Boston-based Summit Strategies Inc. analyst Laurie McCabe said that while she was initially against the merger, she now thinks the “soap opera” quality of the battle between HP and Hewlett and the lack of closure is damaging to both Compaq and HP.

In addition, HP now has both the Securityies and Exchange Commission and the U.S. Attorney’s office for the South District of New York looking into the merger. HP CEO and chairwoman Carly Fiorina has said that she welcomes the scrutiny and said the company is looking forward to clearing itself.

But McCabe said she also wonders if a loss by Hewlett in the three-day trial will actually end things..

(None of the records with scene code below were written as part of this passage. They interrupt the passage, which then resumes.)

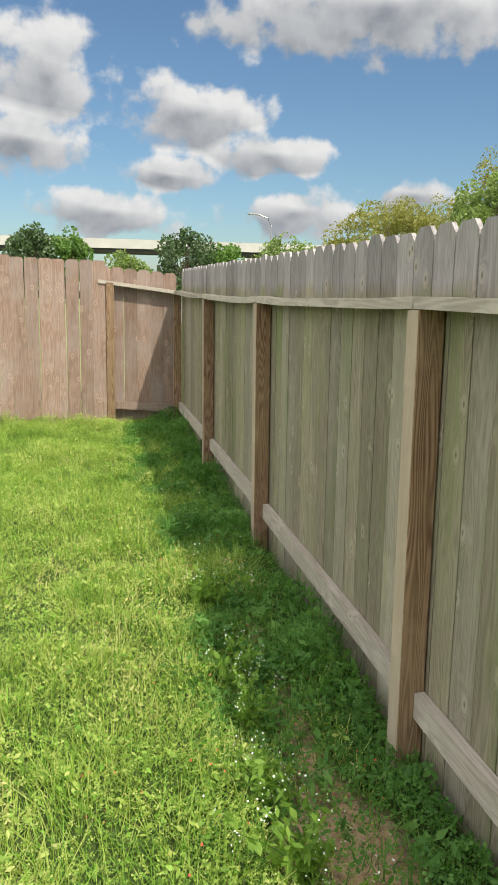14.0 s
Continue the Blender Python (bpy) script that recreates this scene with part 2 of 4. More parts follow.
    if knots:
        halo = m.span(k.outputs["Distance"], 0.05, 0.15, 1.0, 0.0)
        core = m.span(k.outputs["Distance"], 0.015, 0.06, 1.0, 0.0)
        col = m.mix(m.math("MULTIPLY", m.math("MULTIPLY", halo, some), 0.5), col, tuple(min(1, x * 1.25) for x in pale))
        col = m.mix(m.math("MULTIPLY", m.math("MULTIPLY", core, some), 0.75), col, tuple(x * 0.5 for x in dark))
    return m.finish(col, rough, height, 0.003, 0.7, 0.0, 0.2)


GREYED = ((0.215, 0.195, 0.185), (0.40, 0.37, 0.35), 1.50)
PICKET = wood("weathered_picket", (0.375, 0.335, 0.24), (0.155, 0.125, 0.088), (0.235, 0.235, 0.138), 0.5, bleached=GREYED, moss=0.6, band=190.0)
PICKET_GREY = wood("greyed_picket", (0.385, 0.345, 0.27), (0.18, 0.155, 0.115), (0.28, 0.265, 0.185), 0.4, bleached=GREYED, moss=0.35, band=190.0)
PICKET_WARM = wood("sun_bleached_picket", (0.40, 0.285, 0.215), (0.21, 0.135, 0.10), (0.36, 0.30, 0.265), 0.6)
PICKET_BROWN = wood("brown_grey_picket", (0.275, 0.225, 0.168), (0.14, 0.11, 0.08), (0.18, 0.165, 0.112), 0.4, bleached=GREYED, each=(0.86, 1.12), moss=0.2, knots=False)
POST = wood("brown_post", (0.33, 0.215, 0.13), (0.125, 0.068, 0.038), (0.27, 0.20, 0.11), 0.45, band=210.0, knots=False, rings=0.36)
POST_TAN = wood("tan_post_face", (0.40, 0.285, 0.175), (0.215, 0.14, 0.08), (0.30, 0.235, 0.15), 0.4, band=150.0, knots=False)
POST_FACE = wood("weathered_post_face", (0.43, 0.355, 0.265), (0.30, 0.235, 0.165), (0.37, 0.31, 0.23), 0.45, band=120.0, knots=False, rings=0.06)
RAIL = wood("grey_rail", (0.53, 0.475, 0.40), (0.28, 0.24, 0.19), (0.35, 0.32, 0.26), 0.4, axis="x")


def siding_material():
    m = Nodes("white_siding")
    c = m.coords("Object")
    v = m.add("ShaderNodeVectorMath")
    v.operation = "MULTIPLY"
    m.put(v.inputs[0], c)
    v.inputs[1].default_value = (1, 0.06, 1)
    grain = m.noise(v.outputs[0], 75, 5, 0.6, 0.5)
    big = m.noise(c, 1.3, 4)
    dirt = m.noise(c, 5.0, 5, 0.6)
    col = m.mix(m.span(big, 0.35, 0.7), (0.88, 0.87, 0.835), (0.84, 0.825, 0.775))
    col = m.mix(m.math("MULTIPLY", m.span(dirt, 0.62, 0.76), 0.22), col, (0.66, 0.55, 0.43))
    return m.finish(col, 0.55, grain, 0.0016, 0.6, 0.0, 0.35)


def brick_material(name, a, b, mortar, scale=1.0, axis=0):
    """Brickwork for walls that stay far off."""
    m = Nodes(name)
    sepn = m.add("ShaderNodeSeparateXYZ")
    m.put(sepn.inputs[0], m.coords("Object"))
    comb = m.add("ShaderNodeCombineXYZ")
    m.put(comb.inputs[0], m.math("ADD", sepn.outputs[0], sepn.outputs[1]))
    m.put(comb.inputs[1], sepn.outputs[2])
    t = m.add("ShaderNodeTexBrick")
    m.put(t.inputs["Vector"], comb.outputs[0])
    for key, v in (("Scale", 1.0), ("Brick Width", 0.215), ("Row Height", 0.076), ("Mortar Size", 0.006), ("Bias", 0.1)):
        t.inputs[key].default_value = v
    m.put(t.inputs["Color1"], a)
    m.put(t.inputs["Color2"], b)
    m.put(t.inputs["Mortar"], mortar)
    big = m.noise(comb.outputs[0], 4.0, 5, 0.7)
    col = m.mix(m.span(big, 0.50, 0.72, 0, 0.7), t.outputs["Color"], tuple(x * 0.42 for x in a))
    return m.finish(col, 0.9, t.outputs["Fac"], 0.01, 0.4, 0, 0.15)


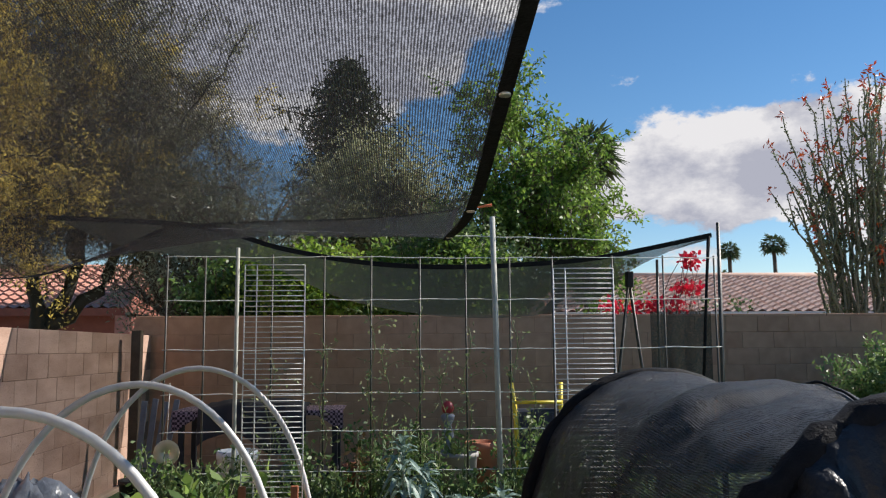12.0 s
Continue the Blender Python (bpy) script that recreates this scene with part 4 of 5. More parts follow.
# ---- clutter at the back of the yard ----
CLOTH_DARK = mat("dark_tarp", (0.015, 0.014, 0.016), (0.05, 0.045, 0.05), 6, 0.7, 0.3)
YELLOW = mat("yellow_paint", (0.70, 0.52, 0.02), (0.82, 0.66, 0.06), 12, 0.45, 0.05)
BLUEBLACK = mat("dark_blue_plastic", (0.02, 0.025, 0.04), (0.06, 0.07, 0.10), 10, 0.4, 0.1)
BUCKETW = mat("white_bucket", (0.70, 0.73, 0.73), (0.84, 0.86, 0.86), 8, 0.4, 0.05)
REDPL = mat("red_plastic", (0.30, 0.02, 0.03), (0.45, 0.05, 0.06), 12, 0.4, 0.05)
GREYBLUE = mat("grey_blue_board", (0.16, 0.17, 0.20), (0.34, 0.36, 0.40), 8, 0.7, 0.1)
TANCLOTH = mat("tan_canvas", (0.42, 0.30, 0.18), (0.58, 0.44, 0.29), 7, 0.85, 0.4)
GREYWOOD = mat("grey_stick", (0.28, 0.25, 0.21), (0.44, 0.40, 0.35), 20, 0.85, 0.4)
FOIL = mat("dark_film", (0.14, 0.15, 0.17), (0.34, 0.36, 0.39), 12, 0.16, 1.0, 26)


def check_mat():
    m = mat("checked_cloth", (0.06, 0.02, 0.05), (0.10, 0.04, 0.08), 10, 0.8, 0.1)
    n, l = m.node_tree.nodes, m.node_tree.links
    ch = n.new("ShaderNodeTexChecker")
    ch.inputs["Scale"].default_value = 44.0
    ch.inputs["Color1"].default_value, ch.inputs["Color2"].default_value = (0.03, 0.014, 0.024, 1), (0.34, 0.24, 0.28, 1)
    co = n.new("ShaderNodeTexCoord")
    l.new(co.outputs["Object"], ch.inputs["Vector"])
    l.new(ch.outputs["Color"], n["Principled BSDF"].inputs["Base Color"])
    return m


CHECK = check_mat()


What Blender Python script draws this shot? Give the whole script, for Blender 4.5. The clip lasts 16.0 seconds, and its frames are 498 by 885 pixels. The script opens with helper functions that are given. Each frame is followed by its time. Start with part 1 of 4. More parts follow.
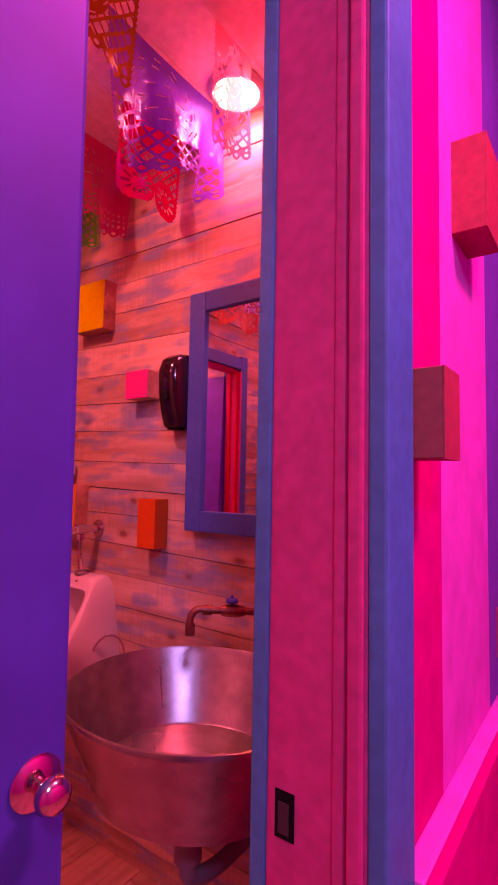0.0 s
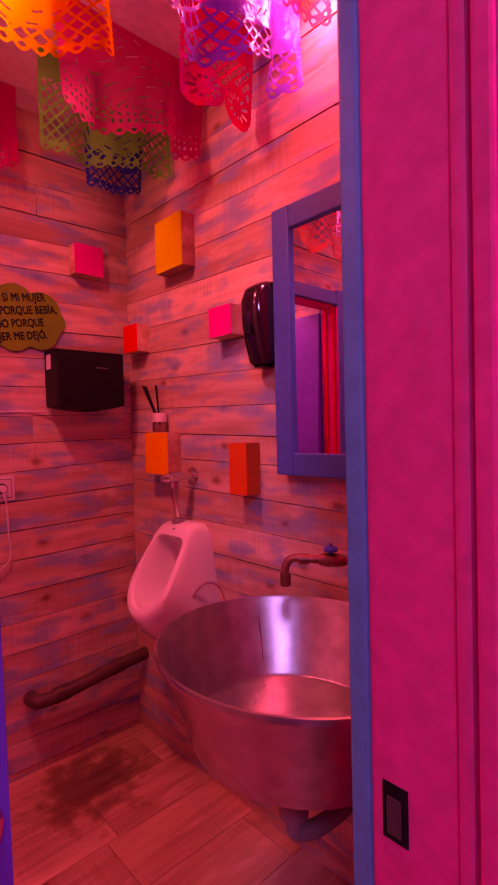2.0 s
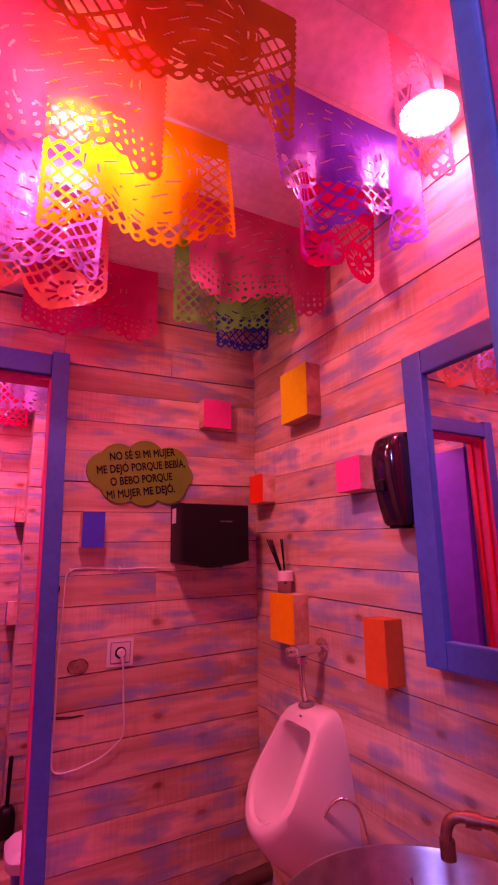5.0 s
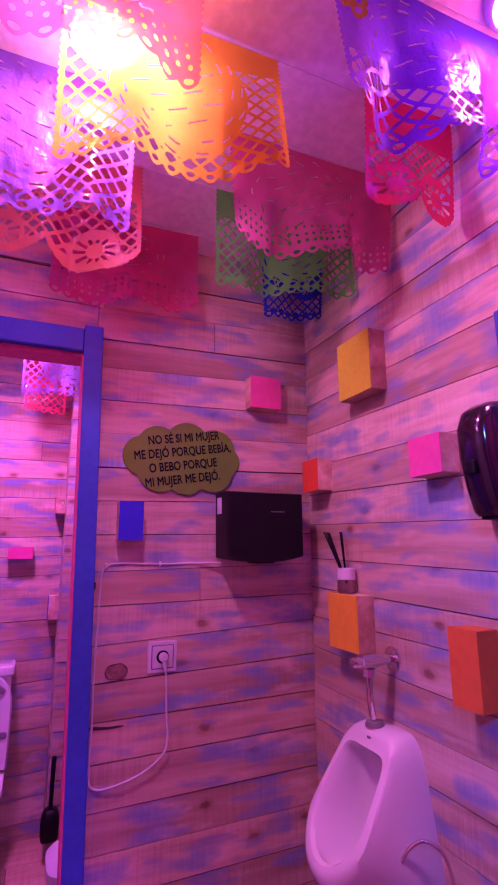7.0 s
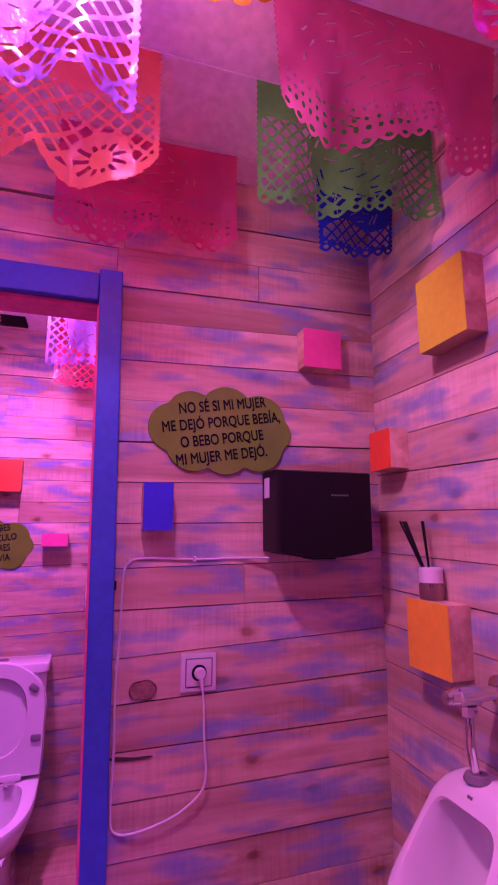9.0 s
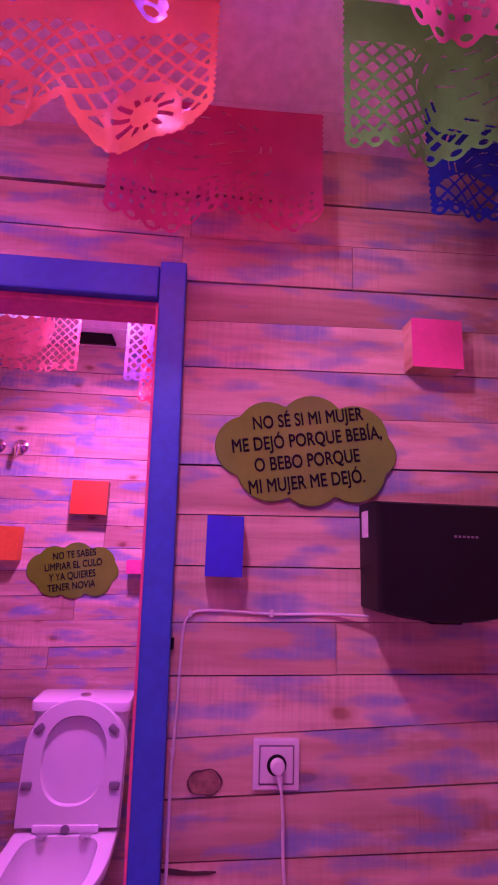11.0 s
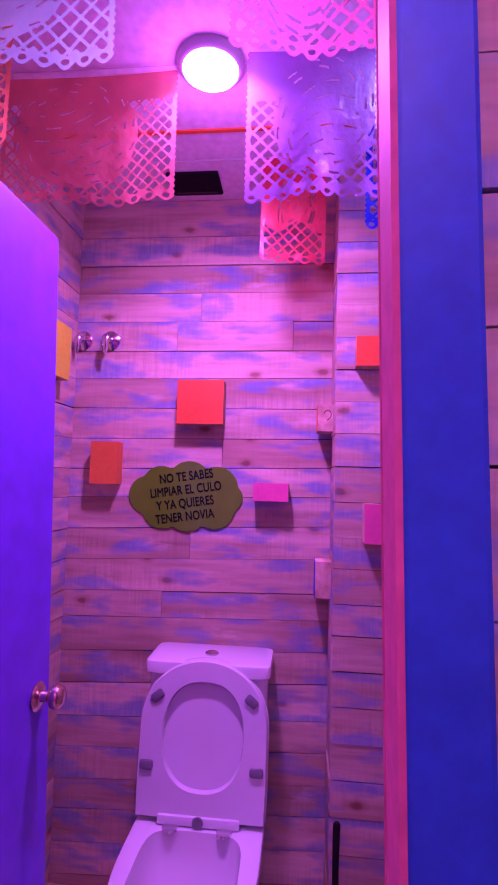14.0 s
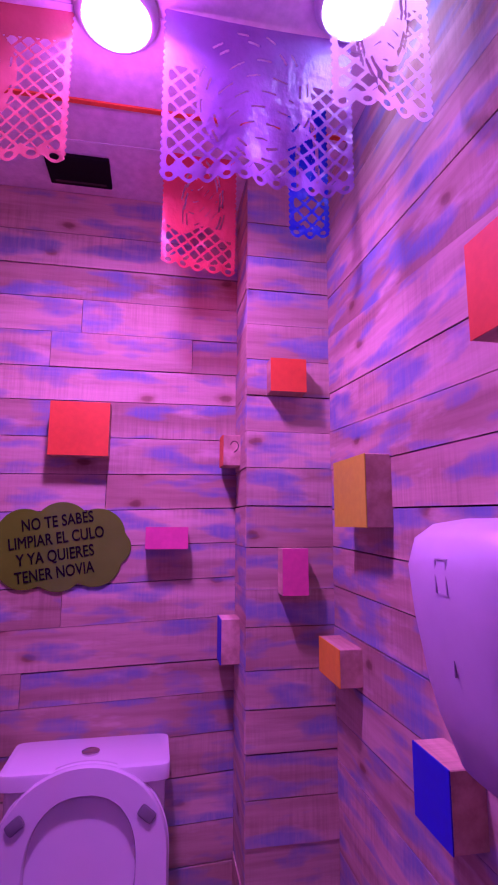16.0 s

“Things have gotten so drawn out and unpleasant,” McCabe said. “You wonder once the thing does go though will he still be chipping away?”

At least one HP employee got caught up in that unpleasantness and the fallout from the battle. Last week, Fiorina sent an email to employees saying that one of their own was fired for leaking materials to Hewlett to help him block the merger.

Hewlett’s lawyers tried to shield other documents and material from internal HP managers and lawyers going into the trial to prevent other firings. However, they were only able to keep those documents from HP’s management, the company’s internal lawyers will be able to see them. Those internal HP lawyers are bound from sharing that information with HP management by court rules.

But there are other long-term implications for the company as a whole, experts said.

Among them are a reorganization plan that calls for the layoff of up to 15,000 employees after the merger. Plus, management will have to prove the merger’s worth in a somewhat hostile climate.

McCabe said that the companies will have to merge in the glare of a bright spotlight and the honeymoon period that shareholders often give merging companies may not be non-existent this time.

Kusnetzky said middle managers may be emboldened to quietly work against the merger by questioning every detail to death. He said these people will never appear disloyal but they will be able to hold up every plan with committees, inquiries and the need for more study.

He added that people cannot just look at the merger as the marriage of two companies because there were the mergers Compaq has pulled off prior to this current deal.

“When you look closely at Compaq you see three animals fighting inside of that bag,” Kusnetzky said. “It is like three cats growling and hissing at each other and they (Compaq) never quite settled that. It is clear that you have Tandem folks, DEC folks and Compaq folks. Now you add HP to the mix and it may well be four cats fighting in the bag.”

The trial, scheduled to start at 9:30 a.m., is expected to last three days.